MA: Chama Família, muito bom, dois meninos daqui de Belo Horizonte, o Guilherme Reis e o Byron O´neal. Fantástico, fantástico, eu fiz esse filme em 2009. 

MCB: É curta ou longa?

MA: É um longa, muito bom, tem uma galera daqui de BH, vários atores daqui. Bom, então depois do Eletrodoméstica, logo em seguida eu fiz o filme do Camilo Cavalcanti, que é Rapsódia para um homem comum, que é muito interessante também, que foi premiadíssimo, um  ótimo cineasta, o Camilo tem filmes lindos, curtas, e agora também vai rodar o longa dele, é pernambucano, maravilhoso demais. Depois vem Deserto feliz, do Paulo Caldas, que é um filme muito bacana. Um papel fortíssimo, com coisas bastante fortes e emoções, remexer coisas lá de dentro da gente, sabe, abuso sexual, prostituição, pobreza, miséria, maus tratos na mulher, muita coisa assim, muito forte.

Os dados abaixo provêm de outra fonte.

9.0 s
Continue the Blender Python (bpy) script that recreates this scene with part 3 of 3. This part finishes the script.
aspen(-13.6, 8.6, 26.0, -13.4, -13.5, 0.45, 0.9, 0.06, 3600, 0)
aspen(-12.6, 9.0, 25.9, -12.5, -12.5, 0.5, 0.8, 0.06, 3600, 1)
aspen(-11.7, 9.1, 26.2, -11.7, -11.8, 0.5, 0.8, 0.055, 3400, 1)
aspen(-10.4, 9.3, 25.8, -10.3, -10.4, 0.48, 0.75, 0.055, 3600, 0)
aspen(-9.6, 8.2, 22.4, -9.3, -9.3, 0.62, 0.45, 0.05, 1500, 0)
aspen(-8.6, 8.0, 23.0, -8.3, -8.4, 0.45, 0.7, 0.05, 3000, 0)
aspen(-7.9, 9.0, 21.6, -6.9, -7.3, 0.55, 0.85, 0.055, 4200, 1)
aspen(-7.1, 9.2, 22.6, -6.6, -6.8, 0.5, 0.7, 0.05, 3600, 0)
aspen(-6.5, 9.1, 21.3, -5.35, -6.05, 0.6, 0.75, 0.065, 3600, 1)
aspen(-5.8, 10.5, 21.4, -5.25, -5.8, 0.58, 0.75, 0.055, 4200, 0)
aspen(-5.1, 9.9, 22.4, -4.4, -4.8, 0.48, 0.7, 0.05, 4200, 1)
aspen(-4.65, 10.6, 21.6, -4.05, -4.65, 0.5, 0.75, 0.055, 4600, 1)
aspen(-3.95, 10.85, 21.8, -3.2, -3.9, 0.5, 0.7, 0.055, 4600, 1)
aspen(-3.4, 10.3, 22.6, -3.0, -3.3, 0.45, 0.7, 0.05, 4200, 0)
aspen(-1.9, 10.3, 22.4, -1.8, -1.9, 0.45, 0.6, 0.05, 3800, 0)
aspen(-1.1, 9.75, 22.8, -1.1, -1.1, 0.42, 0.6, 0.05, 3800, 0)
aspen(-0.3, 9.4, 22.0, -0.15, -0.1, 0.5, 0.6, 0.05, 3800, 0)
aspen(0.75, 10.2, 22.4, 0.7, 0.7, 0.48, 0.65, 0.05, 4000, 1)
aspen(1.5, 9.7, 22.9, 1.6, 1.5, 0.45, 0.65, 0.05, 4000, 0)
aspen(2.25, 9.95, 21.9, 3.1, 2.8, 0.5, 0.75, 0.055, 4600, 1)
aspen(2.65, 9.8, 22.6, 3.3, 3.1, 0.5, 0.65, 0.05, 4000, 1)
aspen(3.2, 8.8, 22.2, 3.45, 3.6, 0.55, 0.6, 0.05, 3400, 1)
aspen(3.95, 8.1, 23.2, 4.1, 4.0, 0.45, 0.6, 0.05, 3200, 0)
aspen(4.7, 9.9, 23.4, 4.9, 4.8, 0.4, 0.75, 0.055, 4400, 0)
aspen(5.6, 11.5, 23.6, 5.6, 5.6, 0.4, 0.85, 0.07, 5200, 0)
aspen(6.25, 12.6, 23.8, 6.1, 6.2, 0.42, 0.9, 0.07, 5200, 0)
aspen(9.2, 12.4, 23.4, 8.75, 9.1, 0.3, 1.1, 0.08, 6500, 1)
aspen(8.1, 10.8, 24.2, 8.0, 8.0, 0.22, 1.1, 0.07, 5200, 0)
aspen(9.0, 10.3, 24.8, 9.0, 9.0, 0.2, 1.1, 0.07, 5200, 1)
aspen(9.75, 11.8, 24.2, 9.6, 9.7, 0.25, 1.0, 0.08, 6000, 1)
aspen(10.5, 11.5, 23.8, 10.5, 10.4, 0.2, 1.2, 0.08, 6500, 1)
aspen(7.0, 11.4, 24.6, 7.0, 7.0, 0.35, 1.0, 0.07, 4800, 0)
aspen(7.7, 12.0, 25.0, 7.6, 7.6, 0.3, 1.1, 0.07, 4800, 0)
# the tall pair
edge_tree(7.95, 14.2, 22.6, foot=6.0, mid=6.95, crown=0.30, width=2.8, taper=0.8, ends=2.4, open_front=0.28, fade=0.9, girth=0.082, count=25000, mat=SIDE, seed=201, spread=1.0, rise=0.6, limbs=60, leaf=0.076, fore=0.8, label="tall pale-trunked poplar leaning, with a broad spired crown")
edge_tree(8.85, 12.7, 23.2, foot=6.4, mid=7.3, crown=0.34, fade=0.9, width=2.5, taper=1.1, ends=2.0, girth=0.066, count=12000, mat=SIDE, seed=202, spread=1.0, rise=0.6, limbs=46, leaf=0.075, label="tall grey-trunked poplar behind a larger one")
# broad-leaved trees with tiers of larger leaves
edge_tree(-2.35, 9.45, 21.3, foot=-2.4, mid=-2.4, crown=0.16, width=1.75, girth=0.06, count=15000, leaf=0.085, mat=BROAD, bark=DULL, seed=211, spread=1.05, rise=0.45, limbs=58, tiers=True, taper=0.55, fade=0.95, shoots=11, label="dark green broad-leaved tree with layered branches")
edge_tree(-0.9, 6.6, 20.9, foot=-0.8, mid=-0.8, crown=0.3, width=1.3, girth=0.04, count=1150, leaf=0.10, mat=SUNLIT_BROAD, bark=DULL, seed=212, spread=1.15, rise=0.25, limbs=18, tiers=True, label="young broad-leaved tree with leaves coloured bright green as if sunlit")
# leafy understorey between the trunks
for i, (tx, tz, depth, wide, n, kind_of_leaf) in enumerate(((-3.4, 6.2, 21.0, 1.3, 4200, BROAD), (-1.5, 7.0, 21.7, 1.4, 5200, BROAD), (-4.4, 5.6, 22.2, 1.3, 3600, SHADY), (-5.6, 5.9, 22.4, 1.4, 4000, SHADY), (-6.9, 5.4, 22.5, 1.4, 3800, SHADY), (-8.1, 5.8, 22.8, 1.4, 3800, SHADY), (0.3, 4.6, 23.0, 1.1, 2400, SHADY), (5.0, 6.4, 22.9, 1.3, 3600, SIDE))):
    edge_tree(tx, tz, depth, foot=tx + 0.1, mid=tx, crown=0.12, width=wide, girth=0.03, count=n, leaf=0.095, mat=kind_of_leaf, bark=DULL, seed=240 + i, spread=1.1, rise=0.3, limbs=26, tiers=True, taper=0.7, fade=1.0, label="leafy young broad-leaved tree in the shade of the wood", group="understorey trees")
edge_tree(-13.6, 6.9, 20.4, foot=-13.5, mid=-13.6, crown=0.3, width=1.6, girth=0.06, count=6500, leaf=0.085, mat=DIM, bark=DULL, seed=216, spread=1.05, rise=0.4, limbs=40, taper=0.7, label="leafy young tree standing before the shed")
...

Eu tive que  ir buscar lá dentro, um monte de emoções que a gente tem que trabalhar. 

MCB: É uma mãe meio permissiva, né, porque o marido... 

MA: Abusa sexualmente da menina. E parece que ela sabe, parece que ela sabe, eu também não tenho certeza se ela sabe não, mas eu acho que lá no fundo ela sabe, ela sabe. A gente discutia muito isso, eu e a Hermila Guedes. A Hermila achava que ela não sabe, não sei, porque essas coisas, às vezes, ficam ali, no lixo da família, escondido ali, debaixo de sete capas, sabe, tem uma coisa velada.

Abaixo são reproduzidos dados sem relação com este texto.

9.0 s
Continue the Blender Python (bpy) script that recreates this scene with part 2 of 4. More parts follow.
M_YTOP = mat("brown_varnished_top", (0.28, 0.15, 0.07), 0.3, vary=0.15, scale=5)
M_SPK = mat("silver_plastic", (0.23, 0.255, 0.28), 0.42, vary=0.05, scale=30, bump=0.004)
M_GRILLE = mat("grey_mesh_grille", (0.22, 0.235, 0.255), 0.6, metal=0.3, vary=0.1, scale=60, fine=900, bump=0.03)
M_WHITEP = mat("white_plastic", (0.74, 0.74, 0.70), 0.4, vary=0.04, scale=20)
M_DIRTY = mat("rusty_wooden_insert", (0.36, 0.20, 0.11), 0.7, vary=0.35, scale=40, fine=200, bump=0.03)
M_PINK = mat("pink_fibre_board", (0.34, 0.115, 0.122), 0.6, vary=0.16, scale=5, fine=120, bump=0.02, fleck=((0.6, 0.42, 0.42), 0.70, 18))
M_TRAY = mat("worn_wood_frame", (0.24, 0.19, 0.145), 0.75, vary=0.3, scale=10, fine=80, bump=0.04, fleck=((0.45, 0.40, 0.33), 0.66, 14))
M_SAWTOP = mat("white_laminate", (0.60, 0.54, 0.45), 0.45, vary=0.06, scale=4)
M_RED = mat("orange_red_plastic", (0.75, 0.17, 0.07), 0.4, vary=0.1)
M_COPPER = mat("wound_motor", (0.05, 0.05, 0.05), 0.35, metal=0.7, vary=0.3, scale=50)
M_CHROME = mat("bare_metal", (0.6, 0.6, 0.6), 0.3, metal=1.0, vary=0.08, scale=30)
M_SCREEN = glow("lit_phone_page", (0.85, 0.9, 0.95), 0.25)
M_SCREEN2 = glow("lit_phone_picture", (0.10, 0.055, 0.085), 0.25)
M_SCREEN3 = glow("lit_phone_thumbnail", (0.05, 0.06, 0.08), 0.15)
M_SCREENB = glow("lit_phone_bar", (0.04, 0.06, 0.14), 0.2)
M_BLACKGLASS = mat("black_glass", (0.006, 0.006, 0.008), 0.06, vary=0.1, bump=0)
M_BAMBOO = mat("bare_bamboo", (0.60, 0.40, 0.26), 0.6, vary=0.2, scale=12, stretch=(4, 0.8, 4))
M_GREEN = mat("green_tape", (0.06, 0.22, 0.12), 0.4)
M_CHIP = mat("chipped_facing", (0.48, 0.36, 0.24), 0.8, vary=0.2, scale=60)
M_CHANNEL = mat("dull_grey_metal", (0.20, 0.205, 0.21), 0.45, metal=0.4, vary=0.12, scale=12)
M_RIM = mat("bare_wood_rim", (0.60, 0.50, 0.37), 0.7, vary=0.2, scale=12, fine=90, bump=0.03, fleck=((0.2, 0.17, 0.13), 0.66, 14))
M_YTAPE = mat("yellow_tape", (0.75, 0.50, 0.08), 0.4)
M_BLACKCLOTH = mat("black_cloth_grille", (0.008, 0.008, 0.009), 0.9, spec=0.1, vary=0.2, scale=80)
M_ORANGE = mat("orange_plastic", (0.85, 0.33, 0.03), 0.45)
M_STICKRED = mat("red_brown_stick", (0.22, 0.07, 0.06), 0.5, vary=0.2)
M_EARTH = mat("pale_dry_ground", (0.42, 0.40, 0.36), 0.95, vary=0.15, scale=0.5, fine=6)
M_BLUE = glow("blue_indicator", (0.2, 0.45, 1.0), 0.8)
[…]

MCB: A Hermila está maravilhosa nesse filme.

MA: Maravilhosa, ela é uma superatriz. Eu gosto muito dos filmes dela, ela arrasa no Deserto.

MCB: Vocês todos, porque é um elenco poderoso...

MA: João Miguel, Hermila,

MCB: Tem a participação da Zezé Motta.

MA: Da Zezé Motta, é verdade, tem o menino que é da Paraíba, que é o Servillio (de Hollanda), que faz o pai, que é bom pra caramba, a Nasch Laila, que estava começando, que nunca tinha feito nada, ela tinha feito duas peças de teatro, ela era muito novinha naquela época, mas ela tinha feito uma peça muito bacana, que era Valsa número seis, do Nelson Rodrigues, que foi dirigida por um cara muito bom. Então ela apareceu assim em Recife, as pessoas falavam “olha, essa menina é legal”. E no teste para o Deserto feliz ela foi muito bem, e a gente teve também uma coisa bacana, eu e ela, a gente se conheceu e tal.

MCB: Você já tinha trabalhado com o Paulo, já tinha feito um curta (Chá, 1988), ou estou enganado?

MA: Verdade, na década de 1980, é verdade. É um curta profissa, foi rodado acho que em 16 mm. É um curta legal, foi muito bacana, eu faço uma feminista muito louca, e depois eu faço uma mulher macaco, é absurdo esse filme, é bem realismo fantástico, muito bom.

MCB: O Deserto feliz é muito triste, não é? 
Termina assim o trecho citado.